Somehow, one of the k’nid had managed to follow them to the roof, and was leaping for the shadowmage as she shouted. Spotting it, Kane’s arm shot out and, for a moment, Kali thought he was about to unleash another elemental bolt, but that wasn’t what he was doing at all. Instead, he punched the k’nid solidly as it came, but instead of knocking it back, his fist disappeared inside its chitinous shell so that the creature was caught, dangling, thrashing and impaled, on the end of his arm. Impossible enough that the man had somehow penetrated its natural armour, Kali thought, but what he did next actually made her stagger back. His mouth twisting into a grimace, his eyes widening and staring at the creature directly, Kane seemed somehow to suck the very life from it. The k’nid crumpled and decomposed in seconds, leaving behind a brittle and lifeless husk.
The shadowmage shrugged the remains off and crushed them beneath his boot. Clearly, what he had just done had been nothing to him.
Kali stared.
“Who are you?”
Silhouetted by the fiery oranges of the ongoing bombardment from the Three Towers, Kane stared back. And when the shadowmage spoke, somehow Kali knew his words were as much about her as they were about himself. What was more, she saw reflected in his eyes the same inner torment that she had felt ever since the day she had begun to realise that she was... different.
“That,” he said, “remains to be seen.”
With those words, Kane turned and manoeuvred himself over the other side of the roof. Their brief liaison had been, it appeared, just that.
“Wait!” Kali said. “What plans do you have now?”
K
ane inclined his head towards the Three Towers. “I have business at the League of Prestidigitation and Prestige. Suggestions that might help the current crisis. And you?”
“Like you. Try to stop these bastards. But first I have to find the old man.”
“Old man?”
“A friend. He went missing during the assault.”
“And what is this friend’s name?”
“Merrit Moon. Bad haircut, beard, pink horse blanket. Or, actually, he could still be big, green and roaring. It’s, um, a long story. Have you seen him?”
“No. But I might be able to help you find him.”
“Be glad of any help.”
“Call it a professional courtesy.”
“You’re on. How about I take the west gate and you the – ?”

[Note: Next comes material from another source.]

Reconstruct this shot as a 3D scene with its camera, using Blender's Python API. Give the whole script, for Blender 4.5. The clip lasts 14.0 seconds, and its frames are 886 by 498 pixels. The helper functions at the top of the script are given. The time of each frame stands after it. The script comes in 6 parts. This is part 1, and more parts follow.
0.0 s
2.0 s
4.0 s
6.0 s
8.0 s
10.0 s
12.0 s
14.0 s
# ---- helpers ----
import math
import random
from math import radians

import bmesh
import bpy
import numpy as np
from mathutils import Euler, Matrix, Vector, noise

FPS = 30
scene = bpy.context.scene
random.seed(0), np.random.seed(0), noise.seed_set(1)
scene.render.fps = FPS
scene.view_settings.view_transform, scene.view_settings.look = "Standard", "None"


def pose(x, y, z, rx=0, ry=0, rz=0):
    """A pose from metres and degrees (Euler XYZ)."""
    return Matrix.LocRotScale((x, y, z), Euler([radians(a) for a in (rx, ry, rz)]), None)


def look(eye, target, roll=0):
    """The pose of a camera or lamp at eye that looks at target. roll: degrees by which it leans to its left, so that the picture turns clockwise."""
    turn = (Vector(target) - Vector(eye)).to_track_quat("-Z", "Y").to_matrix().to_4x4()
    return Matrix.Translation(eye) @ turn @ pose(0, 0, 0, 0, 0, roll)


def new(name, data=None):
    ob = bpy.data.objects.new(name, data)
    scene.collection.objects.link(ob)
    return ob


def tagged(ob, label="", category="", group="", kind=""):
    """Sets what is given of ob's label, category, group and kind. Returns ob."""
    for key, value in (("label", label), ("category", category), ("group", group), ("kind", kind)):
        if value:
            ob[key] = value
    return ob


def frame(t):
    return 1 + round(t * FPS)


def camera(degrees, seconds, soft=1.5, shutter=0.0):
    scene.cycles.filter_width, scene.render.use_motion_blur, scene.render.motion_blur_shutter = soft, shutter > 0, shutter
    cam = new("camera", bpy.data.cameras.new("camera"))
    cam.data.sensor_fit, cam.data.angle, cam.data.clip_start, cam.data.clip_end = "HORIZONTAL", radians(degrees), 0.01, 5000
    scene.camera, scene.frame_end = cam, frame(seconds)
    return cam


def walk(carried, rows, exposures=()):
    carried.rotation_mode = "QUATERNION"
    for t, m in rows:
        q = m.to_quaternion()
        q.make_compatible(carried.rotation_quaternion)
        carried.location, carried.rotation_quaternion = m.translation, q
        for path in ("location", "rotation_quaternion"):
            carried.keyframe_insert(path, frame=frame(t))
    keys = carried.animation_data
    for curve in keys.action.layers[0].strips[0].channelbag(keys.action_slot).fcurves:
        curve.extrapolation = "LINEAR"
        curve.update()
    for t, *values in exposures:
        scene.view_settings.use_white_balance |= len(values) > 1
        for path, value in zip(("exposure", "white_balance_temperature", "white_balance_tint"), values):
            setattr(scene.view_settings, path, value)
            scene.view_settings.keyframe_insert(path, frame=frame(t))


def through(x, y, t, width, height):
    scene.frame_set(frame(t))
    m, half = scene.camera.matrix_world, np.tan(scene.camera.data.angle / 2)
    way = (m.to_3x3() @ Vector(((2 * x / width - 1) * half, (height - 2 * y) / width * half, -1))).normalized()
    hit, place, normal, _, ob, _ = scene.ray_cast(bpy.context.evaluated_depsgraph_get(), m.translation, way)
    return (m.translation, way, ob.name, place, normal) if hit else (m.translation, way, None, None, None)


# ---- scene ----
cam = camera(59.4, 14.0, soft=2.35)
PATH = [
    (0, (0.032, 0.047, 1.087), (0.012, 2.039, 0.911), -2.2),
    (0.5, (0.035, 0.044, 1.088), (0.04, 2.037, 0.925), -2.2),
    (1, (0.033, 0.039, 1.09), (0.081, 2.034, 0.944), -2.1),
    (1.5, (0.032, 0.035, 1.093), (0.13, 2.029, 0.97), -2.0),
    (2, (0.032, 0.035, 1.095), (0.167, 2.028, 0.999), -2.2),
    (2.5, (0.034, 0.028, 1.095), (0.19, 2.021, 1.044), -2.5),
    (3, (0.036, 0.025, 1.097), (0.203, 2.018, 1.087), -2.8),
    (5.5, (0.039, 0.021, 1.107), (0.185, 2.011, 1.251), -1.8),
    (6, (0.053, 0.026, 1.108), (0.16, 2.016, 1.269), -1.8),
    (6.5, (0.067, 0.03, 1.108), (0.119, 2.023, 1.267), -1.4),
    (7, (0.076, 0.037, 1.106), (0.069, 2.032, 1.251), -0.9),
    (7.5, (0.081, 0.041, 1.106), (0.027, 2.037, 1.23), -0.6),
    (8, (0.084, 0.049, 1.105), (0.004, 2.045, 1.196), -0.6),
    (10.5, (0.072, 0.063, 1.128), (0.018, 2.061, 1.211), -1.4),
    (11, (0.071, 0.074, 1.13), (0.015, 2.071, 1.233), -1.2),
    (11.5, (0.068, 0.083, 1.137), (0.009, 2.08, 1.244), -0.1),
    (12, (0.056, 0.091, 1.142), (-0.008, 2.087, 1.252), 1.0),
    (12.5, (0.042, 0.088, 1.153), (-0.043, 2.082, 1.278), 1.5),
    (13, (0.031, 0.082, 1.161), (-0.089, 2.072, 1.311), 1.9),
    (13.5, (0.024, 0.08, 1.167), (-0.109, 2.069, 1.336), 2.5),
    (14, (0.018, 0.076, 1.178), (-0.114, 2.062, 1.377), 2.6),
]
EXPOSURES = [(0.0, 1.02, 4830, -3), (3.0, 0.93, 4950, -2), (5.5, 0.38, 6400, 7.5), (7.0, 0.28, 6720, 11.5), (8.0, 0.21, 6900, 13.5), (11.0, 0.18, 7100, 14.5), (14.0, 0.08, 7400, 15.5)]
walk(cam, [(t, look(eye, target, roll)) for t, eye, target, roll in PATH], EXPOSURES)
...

“Not physically. Have you anything that belongs to the old man?”
“No, I –” Kali began, then thought again. “Wait.” She dug in her equipment belt, pulling something out from its very bottom and shoving it in Kane’s hand. The shadowmage regarded the mouldy, half-eaten pie with an unfathomable expression.
“He baked it for me,” Kali said. “About four years ago.”
Kane smiled slightly and, without elaborating, moved his arm out above the rooftops in a gesture that looked half salute and half as if he were sowing seeds, and Kali swore that some kind of fine, shimmering dust took to the air. Kane waited for a few seconds while this dust settled and then pointed in the direction of the city walls, where a faint glow could now be seen rising from street level like a beacon. “There. Your friend is there.”
“How in the hells did you –”
But Kane was gone.
“There one minute, gone the next,” Kali shrugged, and smiled. “Lot like myself, really.”
Wasting no time, Kali took a few steps back from the roof edge and then ran, leaping the gap between the building and its neighbour, reckoning that the safest and quickest way to reach Moon’s beacon was by rooftop, avoiding the battleground below. Thankfully, her progress towards the city walls was taking her away from the epicentre of the k’nid invasion, the creatures – with the help of the towers’ fireballs – having already devastated this part of Andon and moved on. Thus it was that when she finally dropped back down to street level, she found herself in an area of relative calm in the shadow of the city wall itself. There a few scattered guards and civilian survivors had set up a makeshift field hospital that, so far, had gone unnoticed by the k’nid. Still, they were close and while those who tended tried to help those they could, or comfort the maimed and dying where they couldn’t, they were forced to stifle their moans or sobs with their hands as they worked.